#### [Recorded information]
========================================

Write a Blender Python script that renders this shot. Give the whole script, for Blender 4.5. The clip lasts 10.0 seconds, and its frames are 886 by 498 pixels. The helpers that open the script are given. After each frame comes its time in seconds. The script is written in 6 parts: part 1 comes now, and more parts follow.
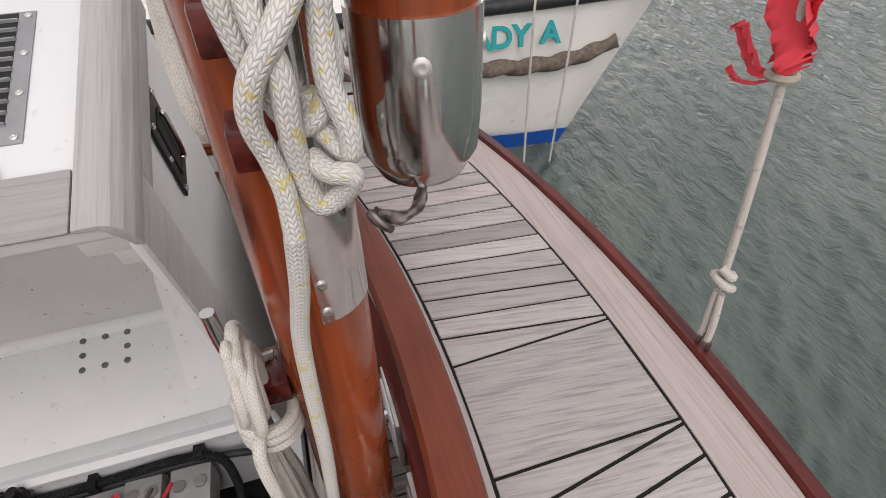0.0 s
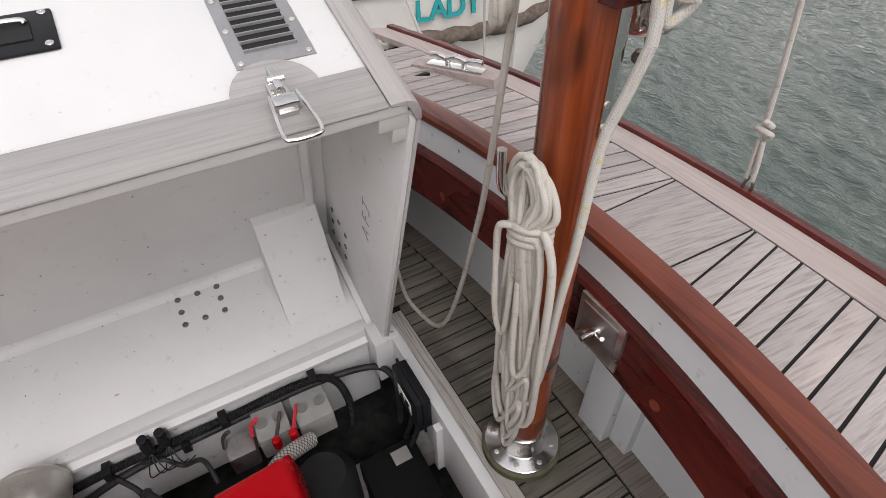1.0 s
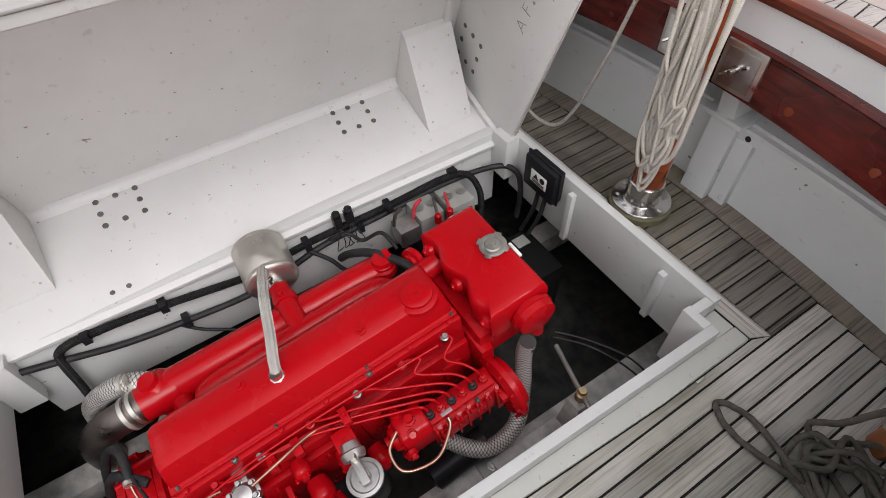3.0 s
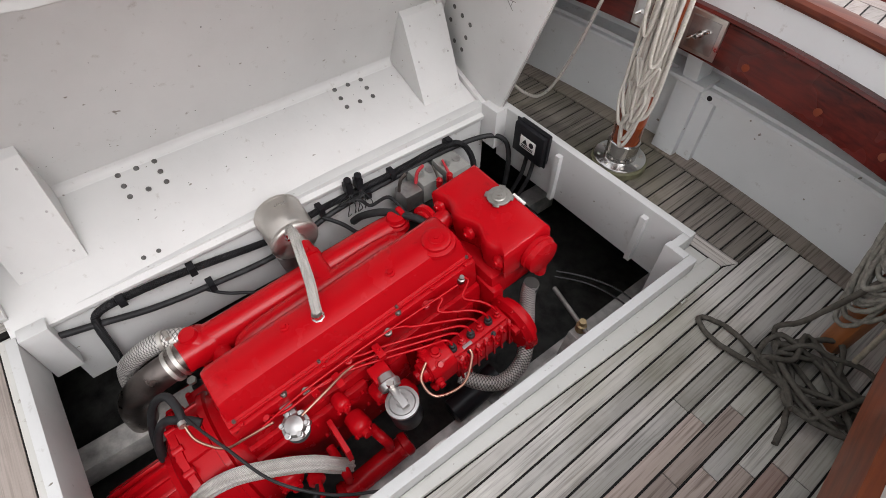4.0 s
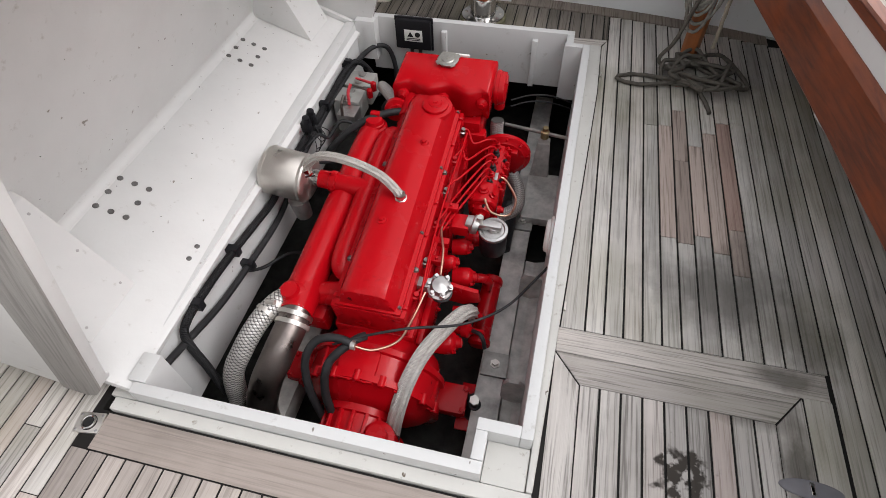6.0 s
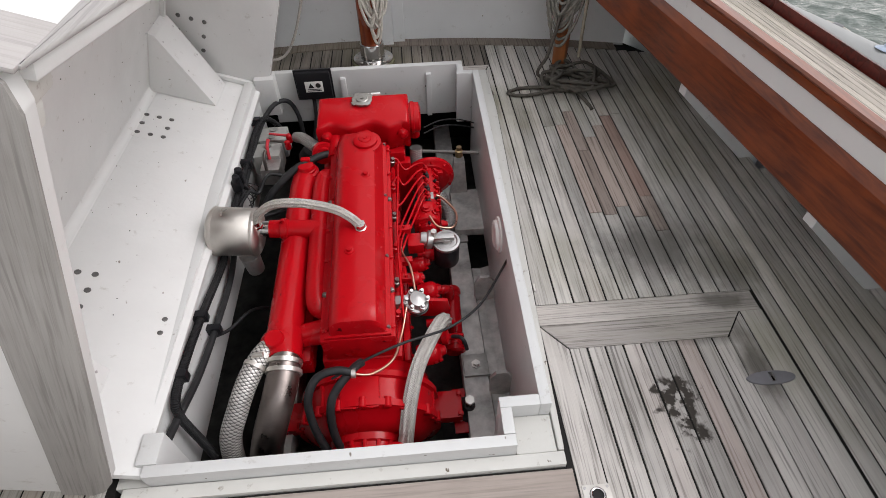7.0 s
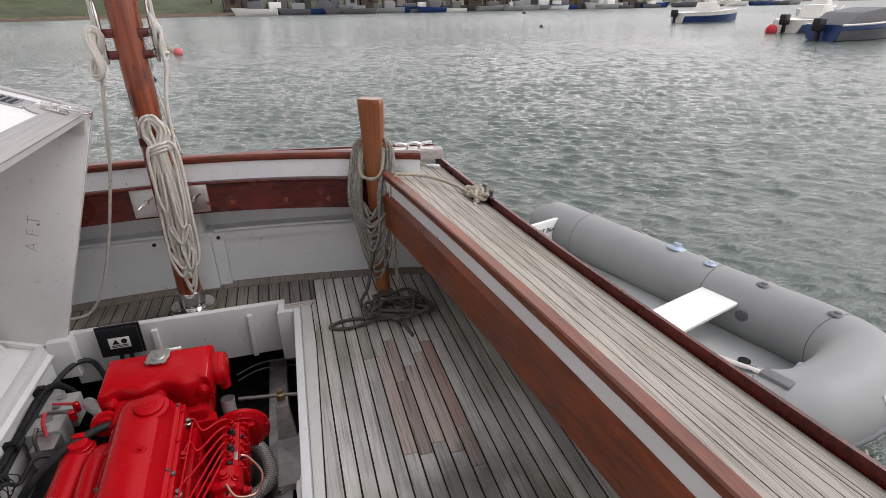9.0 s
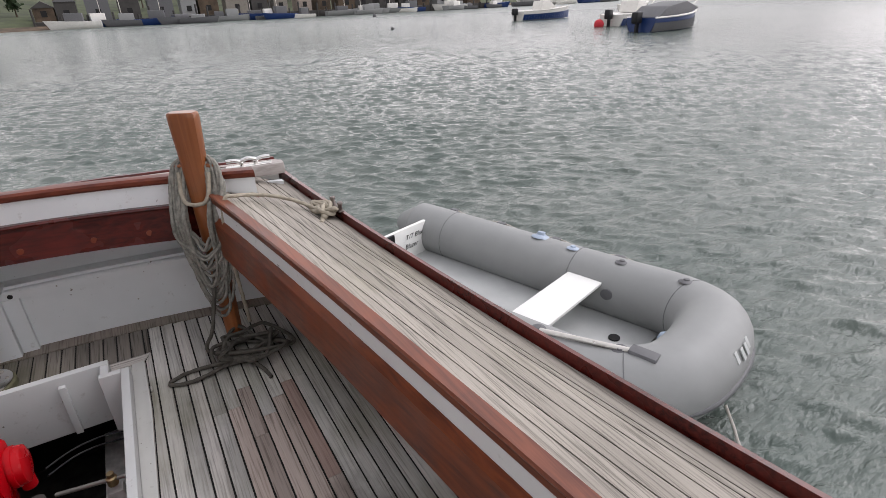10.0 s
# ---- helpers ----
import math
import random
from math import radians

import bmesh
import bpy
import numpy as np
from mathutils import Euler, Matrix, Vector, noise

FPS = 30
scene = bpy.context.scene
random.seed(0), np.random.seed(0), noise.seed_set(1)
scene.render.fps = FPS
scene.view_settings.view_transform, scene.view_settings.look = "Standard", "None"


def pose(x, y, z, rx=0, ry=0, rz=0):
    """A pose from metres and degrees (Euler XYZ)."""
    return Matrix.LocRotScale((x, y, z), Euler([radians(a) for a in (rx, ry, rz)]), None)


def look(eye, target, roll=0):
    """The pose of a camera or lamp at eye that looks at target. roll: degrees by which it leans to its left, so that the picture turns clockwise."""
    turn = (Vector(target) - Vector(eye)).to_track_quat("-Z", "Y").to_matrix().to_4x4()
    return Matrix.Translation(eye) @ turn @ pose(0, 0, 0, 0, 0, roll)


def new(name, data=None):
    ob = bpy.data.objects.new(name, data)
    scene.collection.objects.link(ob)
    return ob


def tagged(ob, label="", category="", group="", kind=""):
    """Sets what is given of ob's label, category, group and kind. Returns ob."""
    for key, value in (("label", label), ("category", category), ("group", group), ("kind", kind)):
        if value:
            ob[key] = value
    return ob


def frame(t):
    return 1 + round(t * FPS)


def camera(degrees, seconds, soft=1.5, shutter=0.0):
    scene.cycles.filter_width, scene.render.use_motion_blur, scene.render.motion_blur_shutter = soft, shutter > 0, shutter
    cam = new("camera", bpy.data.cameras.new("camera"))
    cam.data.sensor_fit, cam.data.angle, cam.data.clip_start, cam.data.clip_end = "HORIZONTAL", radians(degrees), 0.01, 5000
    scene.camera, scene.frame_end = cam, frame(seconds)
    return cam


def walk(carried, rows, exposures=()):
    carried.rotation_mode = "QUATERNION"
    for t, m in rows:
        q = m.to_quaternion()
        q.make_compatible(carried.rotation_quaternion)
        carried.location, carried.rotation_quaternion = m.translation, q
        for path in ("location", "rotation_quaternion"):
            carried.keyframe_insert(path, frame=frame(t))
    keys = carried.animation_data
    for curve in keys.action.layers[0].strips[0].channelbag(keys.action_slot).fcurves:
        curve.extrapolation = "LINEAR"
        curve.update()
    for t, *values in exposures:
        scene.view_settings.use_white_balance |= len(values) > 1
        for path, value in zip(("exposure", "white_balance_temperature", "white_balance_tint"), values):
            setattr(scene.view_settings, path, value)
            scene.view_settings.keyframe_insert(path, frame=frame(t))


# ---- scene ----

========================================

#### [Exercise details]
How many lines in the listing above contain "label"? Answer with the number alone.

#### [Solved exercise]
3